Why so dismissive? Wouldn't it make sense to give me the benefit of the doubt here and ask me what the point of something like this might be, instead of just shutting down it down as pointless? Unless you think I'm just dumb, or otherwise trying to troll here by asking for something pointless?

I think there is plenty of point in doing so. I gave just 1 example on the bottom of this comment: https://news.ycombinator.com/item?id=21395437



I am not being dismissive. If you provide functionality that allows the user to delete something without actually deleting it, what's the point of pretending that you can delete things? Usually when people want to delete commits, it's because they committed something like a secret, and really do want to delete it.

Git doesn't try to hide the fact that the committed data is immutable, and to accomplish "deletion" the only option is to rewrite the entire affected part of the datastructure and garbage-collect anything that's unreferenced. You can not modify a commit.
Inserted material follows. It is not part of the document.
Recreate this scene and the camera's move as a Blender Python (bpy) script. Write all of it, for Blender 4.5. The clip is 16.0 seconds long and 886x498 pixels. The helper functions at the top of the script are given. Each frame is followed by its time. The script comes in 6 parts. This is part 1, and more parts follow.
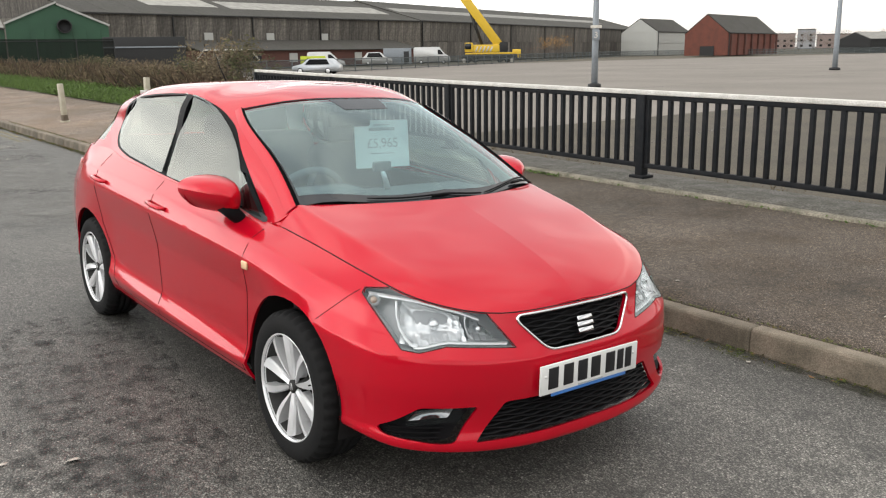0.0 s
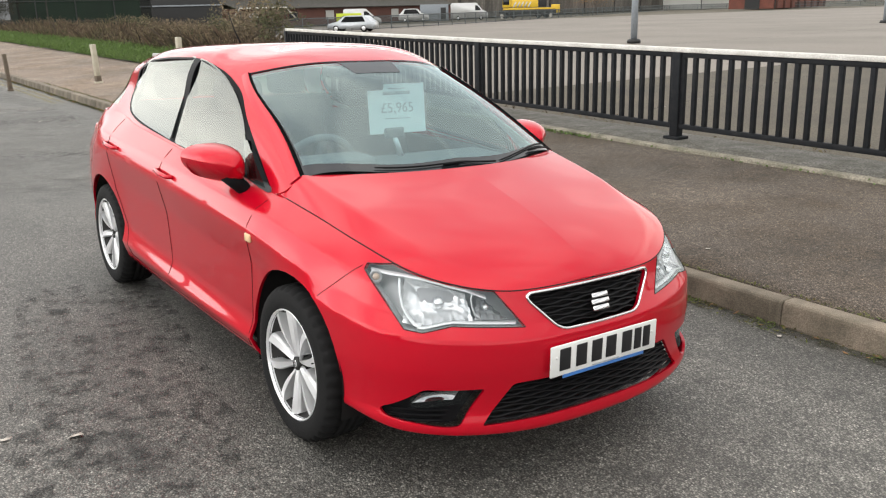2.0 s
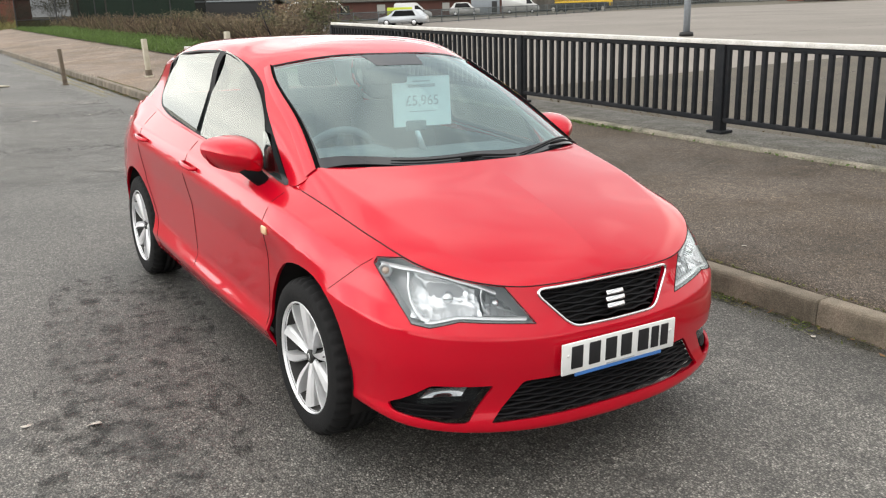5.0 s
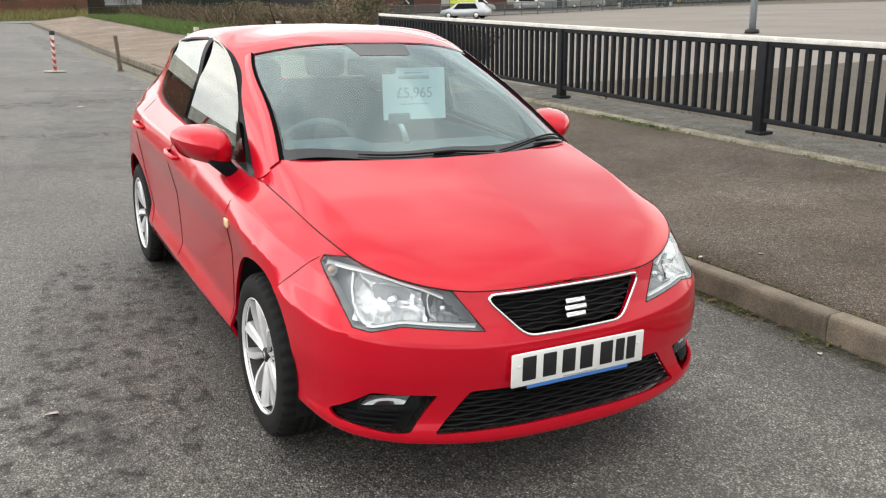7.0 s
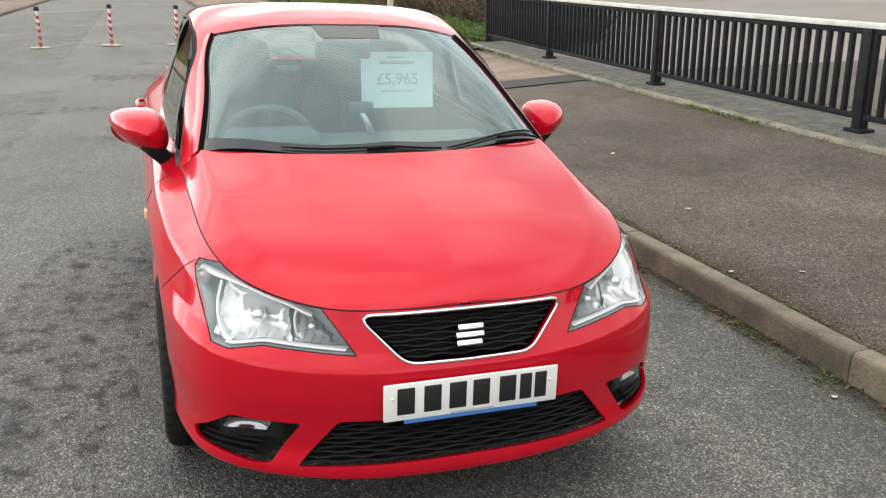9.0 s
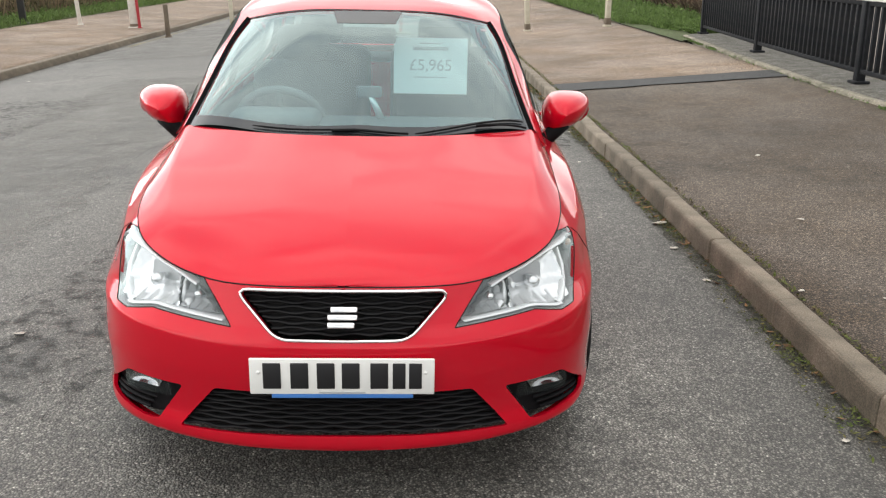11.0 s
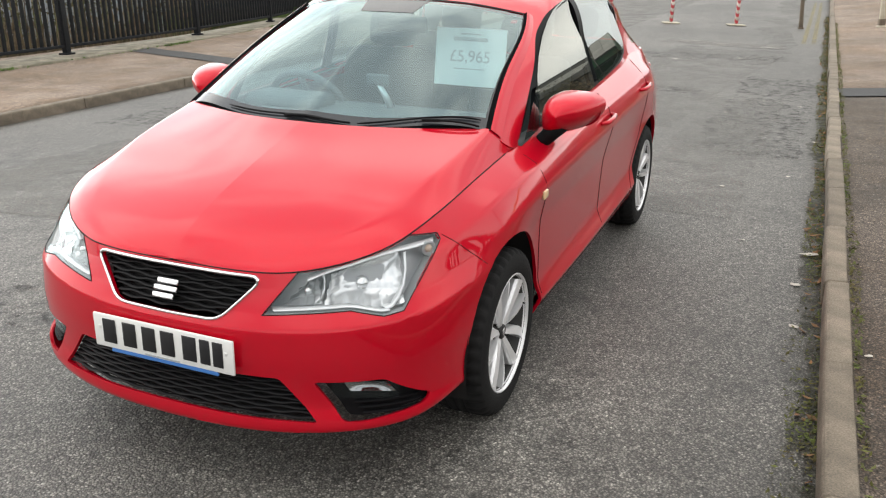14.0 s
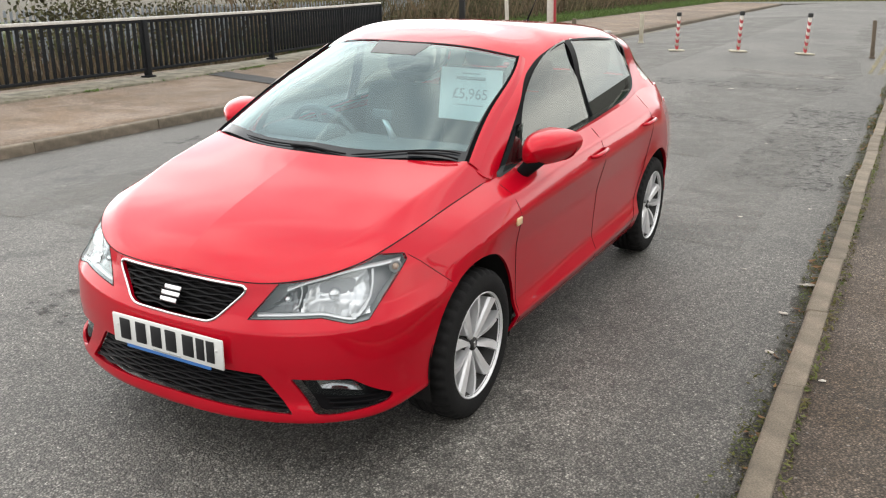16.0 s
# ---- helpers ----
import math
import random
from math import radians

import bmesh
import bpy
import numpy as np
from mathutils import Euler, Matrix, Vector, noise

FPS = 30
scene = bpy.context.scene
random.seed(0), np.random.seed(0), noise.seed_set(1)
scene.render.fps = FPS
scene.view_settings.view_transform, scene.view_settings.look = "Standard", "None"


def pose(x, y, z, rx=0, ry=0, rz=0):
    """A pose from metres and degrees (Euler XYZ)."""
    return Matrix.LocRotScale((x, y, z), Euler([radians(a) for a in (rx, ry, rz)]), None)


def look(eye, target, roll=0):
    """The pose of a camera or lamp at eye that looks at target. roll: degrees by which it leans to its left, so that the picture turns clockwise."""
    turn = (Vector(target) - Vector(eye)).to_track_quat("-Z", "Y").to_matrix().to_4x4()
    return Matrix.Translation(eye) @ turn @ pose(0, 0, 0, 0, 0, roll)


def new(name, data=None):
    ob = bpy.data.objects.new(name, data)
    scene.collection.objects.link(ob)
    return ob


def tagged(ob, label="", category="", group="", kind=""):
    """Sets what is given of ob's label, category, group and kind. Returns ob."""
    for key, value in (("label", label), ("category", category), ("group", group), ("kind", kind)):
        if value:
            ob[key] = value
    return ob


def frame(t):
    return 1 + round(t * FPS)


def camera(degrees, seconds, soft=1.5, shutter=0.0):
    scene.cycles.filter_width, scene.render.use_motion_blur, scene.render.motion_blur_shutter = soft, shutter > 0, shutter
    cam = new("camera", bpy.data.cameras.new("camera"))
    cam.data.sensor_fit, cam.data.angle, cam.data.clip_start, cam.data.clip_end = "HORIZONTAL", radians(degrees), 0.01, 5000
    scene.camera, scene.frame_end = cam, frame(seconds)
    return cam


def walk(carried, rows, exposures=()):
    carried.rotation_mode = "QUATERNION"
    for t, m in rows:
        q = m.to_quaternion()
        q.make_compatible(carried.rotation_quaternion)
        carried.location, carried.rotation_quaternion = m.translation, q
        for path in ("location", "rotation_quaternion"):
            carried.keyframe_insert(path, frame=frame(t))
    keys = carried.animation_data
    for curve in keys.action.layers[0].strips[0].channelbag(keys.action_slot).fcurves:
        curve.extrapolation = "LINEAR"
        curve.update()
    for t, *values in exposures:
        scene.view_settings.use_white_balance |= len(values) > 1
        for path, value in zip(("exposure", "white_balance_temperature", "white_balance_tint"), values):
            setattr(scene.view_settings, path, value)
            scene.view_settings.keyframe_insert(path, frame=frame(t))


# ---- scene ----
from mathutils.bvhtree import BVHTree

cam = camera(54.5, 16.0, soft=1.2)
# the road's crossfall and slight climb: the car and the road it stands on lean by this much
LEVEL = pose(0, 0, 0, 0.458, 1.98, 0)
PATH = [
    (0, (-2.305, -2.035, 1.539), (-1.094, -0.499, 1.121), 1.0),
    (0.5, (-2.198, -2.032, 1.548), (-1.047, -0.455, 1.114), 1.2),
    (1, (-2.119, -2.031, 1.549), (-1.001, -0.436, 1.093), 1.2),
    (1.5, (-2.106, -2.006, 1.562), (-0.989, -0.419, 1.077), 0.3),
    (2, (-2.122, -1.972, 1.56), (-0.993, -0.402, 1.047), 0.5),
    (2.5, (-2.123, -1.969, 1.561), (-1.005, -0.395, 1.037), 0.8),
    (3, (-2.118, -1.97, 1.559), (-1.01, -0.389, 1.038), 0.6),
    (5.5, (-1.898, -2.052, 1.549), (-0.936, -0.378, 1.025), -0.2),
    (6, (-1.786, -2.097, 1.549), (-0.918, -0.368, 1.043), -0.5),
    (6.5, (-1.714, -2.103, 1.548), (-0.838, -0.382, 1.03), 0.1),
    (7, (-1.614, -2.061, 1.537), (-0.702, -0.366, 0.995), 1.0),
    (7.5, (-1.456, -1.991, 1.546), (-0.556, -0.295, 0.987), 1.4),
    (8, (-1.283, -1.987, 1.546), (-0.43, -0.273, 0.97), 1.4),
    (10.5, (-0.025, -2.186, 1.575), (0.169, -0.291, 0.963), 1.5),
    (11, (0.186, -2.203, 1.559), (0.264, -0.305, 0.934), 1.2),
    (11.5, (0.416, -2.127, 1.541), (0.32, -0.234, 0.903), 1.8),
    (12, (0.67, -2.128, 1.54), (0.403, -0.252, 0.902), 0.8),
    (12.5, (0.946, -2.174, 1.544), (0.594, -0.317, 0.89), 0.8),
    (13, (1.186, -2.072, 1.525), (0.727, -0.24, 0.866), -0.0),
    (13.5, (1.412, -1.922, 1.557), (0.857, -0.115, 0.904), 0.7),
    (14, (1.678, -1.83, 1.585), (0.945, -0.091, 0.922), 0.8),
    (14.5, (1.895, -1.804, 1.655), (1.036, -0.13, 0.977), 1.0),
    (15, (2.012, -1.886, 1.663), (1.111, -0.233, 0.987), 1.7),
    (15.5, (2.119, -1.975, 1.697), (1.224, -0.31, 1.041), 1.6),
    (16, (2.153, -1.982, 1.703), (1.254, -0.306, 1.084), 0.8),
]
walk(cam, [(t, LEVEL @ look(eye, target, roll)) for t, eye, target, roll in PATH], exposures=((0.0, -0.14), (1.2, 0.02), (5.5, 0.08), (12.5, 0.12), (16.0, 0.10)))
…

You can only create new commits and manipulate references to them.

This is fundamentally what enables git to function in a distributed manner, since the only state between repositories that needs special logic are the references; the actual data could be blindly synced with rsync or something, because it practically speaking can't ever conflict.

In order to have useful global non-hash commit identifiers, you would need a separate data structure of references that somehow decides which commits are identical, and is capable of reconciling conflicts globally across all clones of a git repository. I'm pretty sure that this isn't even in theory possible for the general case.

As for signoffs, a change in history might make a change you signed off broken or completely irrelevant, so yes, I do think that a change in history can invalidate a signoff on a commit.